Future phases of development include more videos, the launch of icranky (a period-tracking web widget), and the expansion of interactive hubs inside Camp Cranky, and surrounding CRANKYTOWN.

PROJECT TITLE: Kahnawake Voices
AUTHOR: Courtney Montour

Kahnawake Voices is a community website where individuals share their personal stories, thoughts and experiences on the non-native evictions and the larger issues of membership and identity. People can post their stories as notes on the bulletin board, listen to audio recordings, follow the project and the issue in the blog and view editorial cartoons by artist Jesse Bochner.

The project was inspired by the Mohawk Council of Kahnawake's delivery of eviction notices to non-native partners residing in the community in February 2010. The current Kahnawake Membership Law and a 1981 moratorium on mixed marriages do not allow non-natives to reside in the community. The Membership Law is now being reviewed and Council is calling on the community for input on the matter. With the delivery of the eviction notices, a local issue quickly became national news but the stories and voices of many went untold. This site is a space for those voices to be heard.
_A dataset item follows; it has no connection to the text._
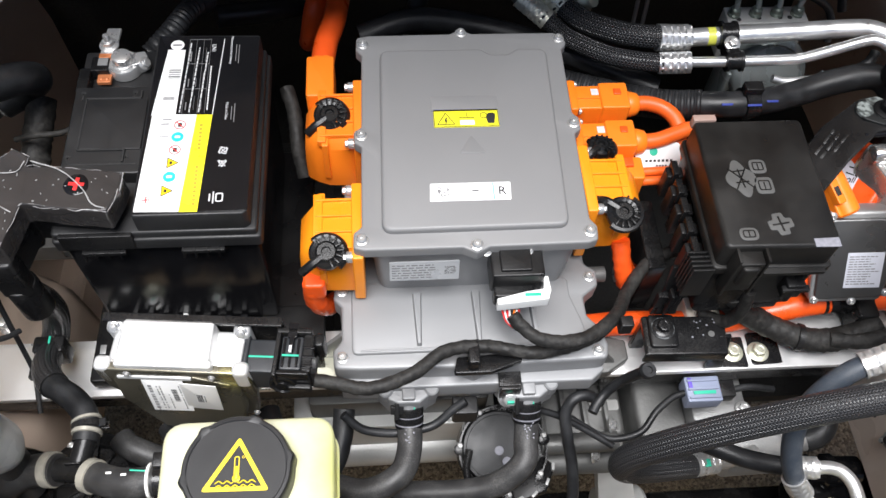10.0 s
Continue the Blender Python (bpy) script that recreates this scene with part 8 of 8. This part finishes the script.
# air-conditioning lines at the back
ra = thing("rear_air_conditioning_lines", (0.68, 0.30, 0.80), "pair of alloy and braided air-conditioning lines", "air-conditioning lines", "air-conditioning lines")
part("sleeve", tube([(0.575, 0.362, 0.851), (0.588, 0.350, 0.847), (0.603, 0.335, 0.847), (0.631, 0.314, 0.853), (0.652, 0.304, 0.857), (0.674, 0.299, 0.859)], 0.0125, 18, 0.004), BRAID_FINE, ra, "braided sleeve")
part("sleeve", tube([(0.556, 0.349, 0.844), (0.568, 0.338, 0.840), (0.584, 0.320, 0.838), (0.617, 0.290, 0.845), (0.645, 0.278, 0.848), (0.673, 0.2715, 0.850)], 0.0098, 18, 0.004), BRAID_FINE, ra, "braided sleeve")
part("crimp", tube([(0.669, 0.2995, 0.859), (0.686, 0.300, 0.8575), (0.7035, 0.3005, 0.857)], 0.0140, 40, 0.0008, shape=crimp_shape), PIPE, ra)
part("crimp", tube([(0.668, 0.2730, 0.849), (0.684, 0.271, 0.851), (0.700, 0.2695, 0.853)], 0.0112, 40, 0.0008, shape=crimp_shape), PIPE, ra)
part("crimp", tube([(0.550, 0.378, 0.867), (0.562, 0.370, 0.860), (0.581, 0.358, 0.848)], 0.0132, 40, 0.0008, shape=crimp_shape), CREAM_METAL, ra)
part("crimp", tube([(0.532, 0.365, 0.856), (0.545, 0.357, 0.849), (0.562, 0.345, 0.841)], 0.0112, 40, 0.0008, shape=crimp_shape), CREAM_METAL, ra)
part("joint", tube([(0.541, 0.386, 0.875), (0.552, 0.377, 0.866)], 0.0110, 16), DULL, ra)
part("joint", tube([(0.520, 0.374, 0.866), (0.534, 0.364, 0.855)], 0.0092, 16), DULL, ra)
part("joint", turned([(0.0085, 0), (0.0085, 0.010), (0.006, 0.011), (0.0055, 0.008), (0.0002, 0.008)], 18, (0.537, 0.382, 0.862), (0.1, -0.5, 0.8)), DULL, ra)
part("pipe", tube([(0.702, 0.3005, 0.857), (0.745, 0.298, 0.862), (0.81, 0.292, 0.872), (0.862, 0.285, 0.882), (0.882, 0.279, 0.886), (0.896, 0.268, 0.886), (0.905, 0.253, 0.880), (0.909, 0.237, 0.868)], 0.0095, 18, 0.005), PIPE, ra)
part("pipe", tube([(0.699, 0.2700, 0.853), (0.737, 0.264, 0.859), (0.795, 0.2605, 0.864), (0.812, 0.2600, 0.867), (0.840, 0.2580, 0.881), (0.862, 0.2575, 0.891), (0.8745, 0.2560, 0.8945), (0.884, 0.249, 0.894), (0.890, 0.240, 0.891), (0.892, 0.226, 0.884)], 0.0054, 14, 0.004), PIPE, ra)
part("paint_mark", turned([(0.0097, 0), (0.0097, 0.008)], 18, (0.722, 0.2992, 0.8593), (1, -0.05, 0.11)), LIME, ra)
part("pipe", tube([(0.785, 0.252, 0.846), (0.800, 0.249, 0.844), (0.826, 0.250, 0.846), (0.842, 0.251, 0.849)], 0.0042, 12), PIPE, ra)
part("pipe_sleeve", tube([(0.841, 0.251, 0.849), (0.865, 0.252, 0.853), (0.882, 0.256, 0.862), (0.890, 0.265, 0.868)], 0.0054, 12), RUBBER, ra)
part("pipe", tube([(0.842, 0.262, 0.842), (0.855, 0.258, 0.840), (0.872, 0.260, 0.844)], 0.0030, 10), PIPE, ra)
part("pipe", tube([(0.521, 0.376, 0.866), (0.517, 0.383, 0.874), (0.503, 0.387, 0.874), (0.491, 0.388, 0.860), (0.474, 0.390, 0.846), (0.440, 0.392, 0.842), (0.430, 0.392, 0.848), (0.427, 0.391, 0.855), (0.420, 0.395, 0.873), (0.416, 0.400, 0.893)], 0.0050, 12), PIPE, ra)
part("hose", tube([(0.415, 0.370, 0.76), (0.419, 0.382, 0.787), (0.425, 0.400, 0.817), (0.439, 0.410, 0.841), (0.468, 0.420, 0.854), (0.501, 0.420, 0.860), (0.540, 0.420, 0.862)], 0.0110, 16), RUBBER, ra)
part("crimp", tube([(0.536, 0.420, 0.862), (0.552, 0.420, 0.863), (0.571, 0.420, 0.864)], 0.0125, 40, 0.0008, shape=crimp_shape), CREAM_METAL, ra)
part("pipe", tube([(0.570, 0.420, 0.864), (0.600, 0.420, 0.870), (0.640, 0.422, 0.880)], 0.0056, 12), PIPE, ra)
part("pipe", tube([(0.574, 0.370, 0.859), (0.593, 0.390, 0.863), (0.613, 0.400, 0.866), (0.634, 0.410, 0.860), (0.657, 0.410, 0.848)], 0.0060, 12), PIPE, ra)
part("crimp", tube([(0.655, 0.410, 0.849), (0.668, 0.410, 0.847), (0.683, 0.410, 0.845)], 0.0105, 30, 0.0008, shape=crimp_shape), DULL, ra)
part("plug", rod((0.682, 0.410, 0.845), (1, 0, -0.08), 0.0115, 0.03), SATIN, ra)
part("valve", turned([(0.009, 0), (0.009, 0.010), (0.0125, 0.012), (0.0125, 0.02), (0.0095, 0.024), (0.0095, 0.030)], 20, (0.592, 0.372, 0.838), (0.5, -0.3, 0.5)), ZINC, ra)
for cy, cz, cr in ((0.2975, 0.8630, 0.0125), (0.2640, 0.8595, 0.0088)):
    for cx in (0.733, 0.7475):
        part("clamp_ring", turned([(cr * 0.7, 0), (cr + 0.002, 0.0004), (cr + 0.002, 0.0036), (cr * 0.7, 0.004)], 24, (cx, cy, cz), (1, -0.05, 0.1)), SATIN, ra)
    part("pipe_clamp", turned([(cr * 0.7, 0), (cr, 0.0004), (cr, 0.0136), (cr * 0.7, 0.014)], 24, (0.735, cy, cz), (1, -0.05, 0.1)), SATIN, ra, "black pipe clamp")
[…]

PROJECT TITLE: Under the city Mobile (aka Lost River Finder)
AUTHOR: Katarina Soukup/Caroline Bâcle

An interactive locative media application for the iPhone connected to a cross-platform documentary project about the past, present, and future of our lost urban waterways. Touching upon themes of history, architecture, art, urban exploration and ecology, this app takes us on a fascinating journey to discover the forgotten rivers, lakes, and streams that once crisscrossed the island of Montreal and that were, one by one, diverted underground into the city's sewer systems. The alpha prototype we will create with support from FPD will be based specifically on Montreal's history and urban landscape – but since almost every city can tell the tale of its own lost rivers, we envision adapting later iterations of the application for other cities.

PROJECT TITLE: Ota nda yanaan - We Are here
AUTHOR: Michelle Smith

Ota nda yanaan - We Are Here is an interactive website intersecting storytelling, place, history and language in the context of Camperville, Manitoba, a 600 strong Métis community on the shores of Lake Winnipegosis. Elder Rita Flamand has lived here most of her life and is our guide for this prototype phase of the project. She is funny, passionate and endearing. She has an intimate knowledge of the landscape and history of the place. She is a teacher and fluent Michif speaker, and has developed a writing system for this now endangered language.
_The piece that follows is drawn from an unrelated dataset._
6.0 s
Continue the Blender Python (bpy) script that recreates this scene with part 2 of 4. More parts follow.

The project aims to honour the contribution and resilience of Métis people and validate and valorize the Michif language, once referred to as a “bastard” language. Michif is a unique tongue that emerged from a particular social, political and cultural context and continues to reflect the lived experience and aspirations of a people.
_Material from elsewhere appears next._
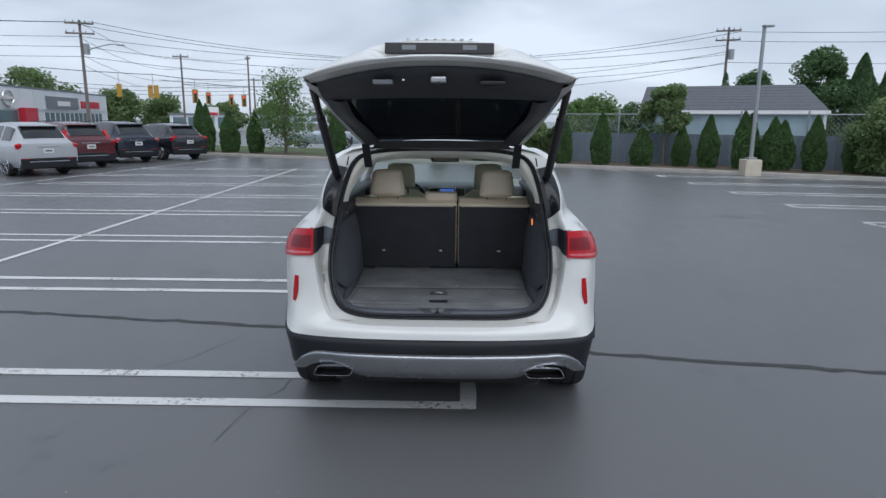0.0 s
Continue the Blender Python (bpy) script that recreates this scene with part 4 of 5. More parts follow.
skin("gate_skin", smooth_rows(LOWERSKIN, 40, 36), PEARL, gate, "pearl white lower tailgate skin", both=True)
full = smooth_rows(OUTER, 28, 30)
skin("gate_glass_outer", full[:15], TAILGATE_GLASS, gate, "dark tinted rear window and spoiler", both=True)
skin("gate_skin", full[14:], PEARL, gate, "pearl white tailgate skin", both=True)
# white rim along the sides, seen from below
SIDE = [[(.50, .52, 1.675), (.486, .50, 1.664), (.464, .47, 1.664)], [(.545, .36, 1.755), (.532, .36, 1.727), (.500, .36, 1.722)], [(.625, .12, 1.915), (.610, .11, 1.860), (.574, .11, 1.846)], [(.675, -.08, 2.01), (.655, -.08, 1.955), (.608, -.08, 1.920)], [(.70, -.18, 2.045), (.68, -.19, 1.995), (.620, -.18, 1.962)], [(.685, -.285, 2.035), (.665, -.27, 2.015), (.620, -.25, 1.992)]]
two_sides("gate_rim", smooth_rows(SIDE, 24, 8), SHADED_WHITE, gate, "white painted tailgate rim")
skin("gate_rim", [gate_row(-.498, 2.106, .665, .078, .205, 30), gate_row(-.455, 2.085, .60, .07, .195, 30)], SHADED_WHITE, gate, "white painted tailgate rim", both=True)
# inner lining with the window opening
INNER_LOW = [gate_row(-.458, 2.082, .625, .074, .20), gate_row(-.42, 2.045, .628, .050, .19), gate_row(-.30, 1.985, .622, .024, .13), gate_row(-.20, 1.945, .608, .012, .07)]
skin("gate_lining", smooth_rows(INNER_LOW, 16, 30), TRIM_HARD, gate, "dark plastic tailgate lining", both=True)
SIDE_IN = [[(.610, -.14, 1.940), (.53, -.15, 1.923), (.49, -.15, 1.93)], [(.588, .05, 1.862), (.515, .03, 1.845), (.475, .02, 1.85)], [(.534, .24, 1.786), (.465, .24, 1.772), (.43, .22, 1.78)], [(.460, .45, 1.672), (.40, .42, 1.682), (.37, .40, 1.69)]]
two_sides("gate_lining", smooth_rows(SIDE_IN, 14, 8), TRIM_HARD, gate, "dark plastic tailgate lining")
skin("gate_lining", [gate_row(.47, 1.662, .44, .008, 0, 20), gate_row(.42, 1.685, .42, .01, 0, 20), gate_row(.36, 1.712, .42, .01, 0, 20)], TRIM_HARD, gate, "dark plastic tailgate lining", both=True)
GPANE = [gate_row(-.21, 1.962, .565, .006, .05), gate_row(.0, 1.884, .575, .008, .03), gate_row(.20, 1.803, .55, .004, .01), gate_row(.40, 1.716, .475, .006, 0)]
skin("gate_window", smooth_rows(GPANE, 14, 16), TAILGATE_GLASS, gate, "dark tinted rear window", both=True)
latch = new("gate_latch")
latch.parent = gate
part("latch_plate", boxes(((0, -.425, 2.022), (.075, .05, .03)), bevel=.008), STEEL, latch, "bare steel latch")
part("latch_slot", boxes(((0, -.43, 2.006), (.022, .05, .01)), bevel=.002), LABEL_BLACK, latch)
part("gate_lamp", boxes(((-.27, -.385, 2.012), (.095, .085, .022)), bevel=.004), GREY_LABEL, gate, "grey lamp in the lining")
part("pull_cup", boxes(((.26, -.388, 2.010), (.12, .07, .018)), bevel=.004), LABEL_BLACK, gate, "black pull cup")
part("switch", boxes(((-.17, -.42, 2.022), (.012, .01, .008))), WHITE_MARK, gate)
# handle strip, plate and badges on the outside
strip = new("handle_strip")
strip.parent = gate
bm = bmesh.new()
box(bm, (0, 0, 0), (.54, .054, .02), m=pose(0, -.298, 2.180, 80, 0, 0), bevel=.004)
part("strip_body", bm, LABEL_BLACK, strip, "gloss black handle strip")
for s in (-1, 1):
    bm = bmesh.new()
    box(bm, (0, 0, 0), (.07, .024, .006), m=pose(s * .15, -.308, 2.184, 80, 0, 0), bevel=.002)
    part("plate_lamp", bm, GREY_LABEL, strip, "clear plate lamp")
plate = new("number_plate")
plate.parent = gate
GOLD = surface("gold_mark", (.62, .40, .03), .5, vary=.06)
bm = bmesh.new()
box(bm, (0, 0, 0), (.32, .10, .008), m=pose(0, -.356, 2.136, 0, 0, 0), bevel=.003)
part("plate_frame", bm, GLOSS_BLACK, plate, "black plate frame")
bm = bmesh.new()
box(bm, (0, 0, 0), (.29, .08, .004), m=pose(0, -.356, 2.140, 0, 0, 0))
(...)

Incorporating video, sound, photography and interactive maps and language sequences, this site also involves the validation and celebration of the history and presence of a community that was “off the map” in both a literal and figurative sense.

PROJECT TITLE: It's Chinese to Me
AUTHOR: Ellen Tang

In a country where information is closely monitored by the state, the proliferation of blogging has given China's "netizens" an unprecedented way to be heard. But are we listening? "It’s Chinese To Me" is a web application that invites users to explore the everyday lives of women in China through the creation of a pictorial translator. The result is a visual language whose vocabulary is drawn from the user-built, dynamic repertoire of photographic artifacts online. By shining a spotlight on this wealth of independent expression, "It’s Chinese To Me" aims to challenge users' preconceptions of women behind "The Great Firewall of China". At the same time, it asks questions about the possibility of communication across cultural and linguistic barriers, and the role of technology to this end.